Gordon D. Fee, Paul's Letter to the Philippians (NICNT) — An excellent commentary combining scholarly depth with pastoral warmth. Fee navigates the theological tensions in Philippians with care, showing how Paul's confidence in God's faithfulness coexists with urgent exhortation to persevere.

N.T. Wright, Paul for Everyone: The Prison Epistles — Wright's accessible commentary places Philippians in its first-century context and helps modern readers grasp Paul's corporate focus. Particularly helpful for understanding how the letter addresses a church community, not isolated individuals.

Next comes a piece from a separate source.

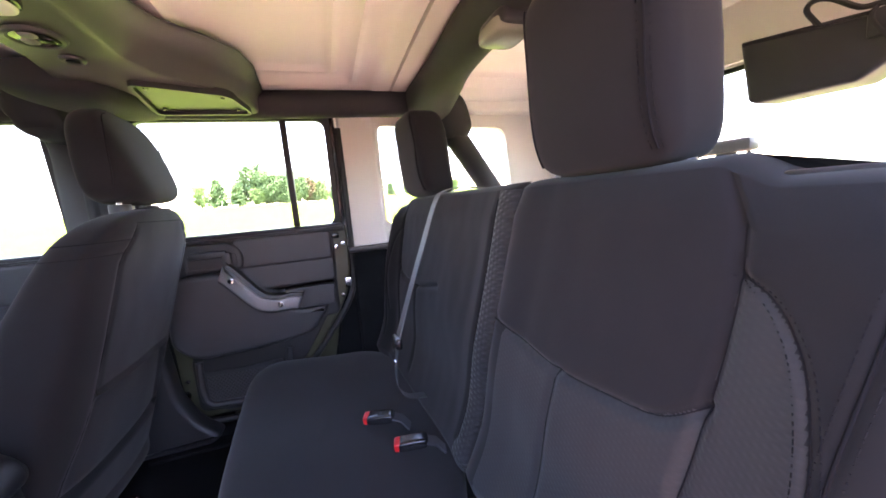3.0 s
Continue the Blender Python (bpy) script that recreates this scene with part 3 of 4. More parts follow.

Roger E. Olson, Arminian Theology: Myths and Realities — For those wanting to understand the Wesleyan-Arminian perspective on perseverance, Olson provides a clear, fair, historically informed defense. Chapter 10 specifically addresses conditional security and the relationship between divine sovereignty and human free will.

Academic/Pastoral Depth

Ben Witherington III, Paul's Letter to the Philippians: A Socio-Rhetorical Commentary — Witherington examines Philippians through the lens of ancient rhetoric and social context, illuminating how Paul's language of partnership, citizenship, and corporate identity shapes the letter's theology. Essential for deeper exegesis.

Peter T. O'Brien, The Epistle to the Philippians (NIGTC) — A thorough, technical commentary engaging Greek grammar and syntax. O'Brien (writing from a broadly Reformed perspective) still acknowledges the corporate dimension of 1:6 and the letter's emphasis on active perseverance.

I. Howard Marshall, Kept by the Power of God: A Study of Perseverance and Falling Away — A careful biblical-theological study examining perseverance throughout Scripture. Marshall (an Arminian scholar) argues persuasively for conditional security while affirming genuine assurance for those abiding in Christ. Engages Calvinist arguments charitably and thoroughly.


Grace enables. Faith responds. God completes. Abide in Him.